Provided material ->
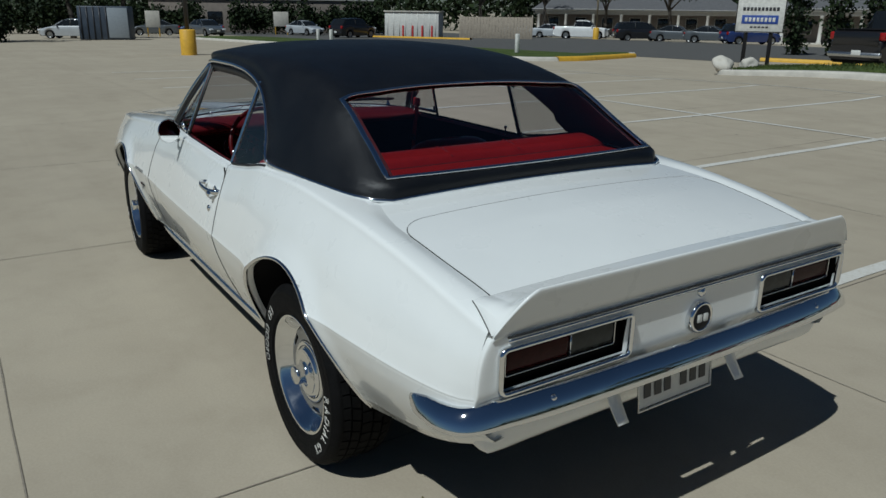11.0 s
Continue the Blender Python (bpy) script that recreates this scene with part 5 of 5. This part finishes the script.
# cars along the far building
FAR = "cars parked by the far building"
for kind, col, what, x, y, rz in (
        ("sedan", silver, "silver sedan by the far kerb", -62.2, 55.8, -142), ("sedan", silver, "silver sedan by the far kerb", -57.9, 56.7, -140), ("pickup", white, "white pickup truck by the far kerb", -53.0, 57.1, -141),
        ("van", blk, "black van by the far kerb", -46.4, 57.9, -120), ("sedan", grey, "grey sedan by the far kerb", -42.7, 58.8, -150), ("sedan", grey, "dark grey sedan by the far kerb", -38.5, 58.6, -150), ("van", navy, "dark blue van by the far kerb", -35.2, 59.6, -120),
        ("sedan", silver, "silver sedan parked across the road", -69.0, 31.5, -165), ("suv", blk, "black utility car beside the white shed", -60.5, 33.0, -70), ("sedan", grey, "grey sedan at the lot's far end", -64.0, 19.5, -170),
        ("sedan", silver, "silver sedan at the lot's far end", -62.0, 5.2, 60), ("sedan", white, "white sedan at the lot's far end", -75.0, 9.0, 70), ("sedan", grey, "grey sedan at the lot's far end", -74.0, 14.0, 75), ("sedan", blue, "blue sedan at the lot's far end", -76.0, 19.0, 72)):
    parked_car(kind, col, what, x, y, rz, FAR)

# wheel stops in front of the north row
M["stop"] = M["kerb"]
for k in range(12):
    x = -2.6 + 2.35 * k
    y = 20.2 + 0.03 * x
    tagged(part("wheel_stop", box_bm((x, y, gz(x, y) + 0.06), (1.5, 0.16, 0.12), 0.03), M["kerb"]), "pale concrete wheel stop at a stall head", "wheel stop", "wheel stops")


# ---------------------------------------------------------------- posts, sign, shed, building
def lamp_pole(x, y, base_r, base_h, label, pole_mat):
    root = thing("lamp_pole", label, "lamp post", "lot lamp poles", at=(x, y, gz(x, y)))
    part("base", lathe_bm([(base_r, 0.0), (base_r, base_h - 0.04), (base_r - 0.04, base_h), (0.0, base_h + 0.01)], 28, axis="z"), M["yellow"], root, "yellow painted concrete base")
    part("pole", tube_bm([(0, 0, base_h), (0, 0, 8.0)], 0.09, seg=12), pole_mat, root)
    part("lamp_head", box_bm((0.45, 0, 8.0), (0.9, 0.35, 0.16), 0.04), pole_mat, root)


lamp_pole(-26.6, 6.75, 0.31, 1.0, "dark lamp pole on a yellow concrete base", M["steel"])
lamp_pole(-51.9, 54.2, 0.30, 1.15, "tan lamp pole on a yellow concrete base", simple("tan_pole", (0.35, 0.28, 0.18), 0.5))
for x, y in ((-36.6, 16.9), (-34.4, 16.7), (-20.5, 18.8)):
    root = thing("marker_post", "short white marker post in the grass", "post", "marker posts", at=(x, y, gz(x, y) + 0.10))
    part("post", box_bm((0, 0, 0.42), (0.16, 0.16, 0.84), 0.03), M["line"], root)
sign = thing("lot_sign", "white sign with a blue band on two black posts", "sign", at=(-12.0, 23.0, gz(-12, 23)), rz=30)
for s in (-1, 1):
    part("post", box_bm((s * 0.42, 0.06, 0.95), (0.13, 0.13, 1.95), 0.01), M["black_trim"], sign, "black post")
part("panel", box_bm((0, 0, 1.95), (1.62, 0.06, 1.55), 0.03), M["line"], sign, "white panel")
part("panel_frame", tube_bm([(-0.80, -0.035, 1.20), (0.80, -0.035, 1.20), (0.80, -0.035, 2.70), (-0.80, -0.035, 2.70)], 0.02, 0.02, 6, True, up=(0, 1, 0)), M["black_trim"], sign)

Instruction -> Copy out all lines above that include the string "with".

Written solution ->
Continue the Blender Python (bpy) script that recreates this scene with part 5 of 5. This part finishes the script.
sign = thing("lot_sign", "white sign with a blue band on two black posts", "sign", at=(-12.0, 23.0, gz(-12, 23)), rz=30)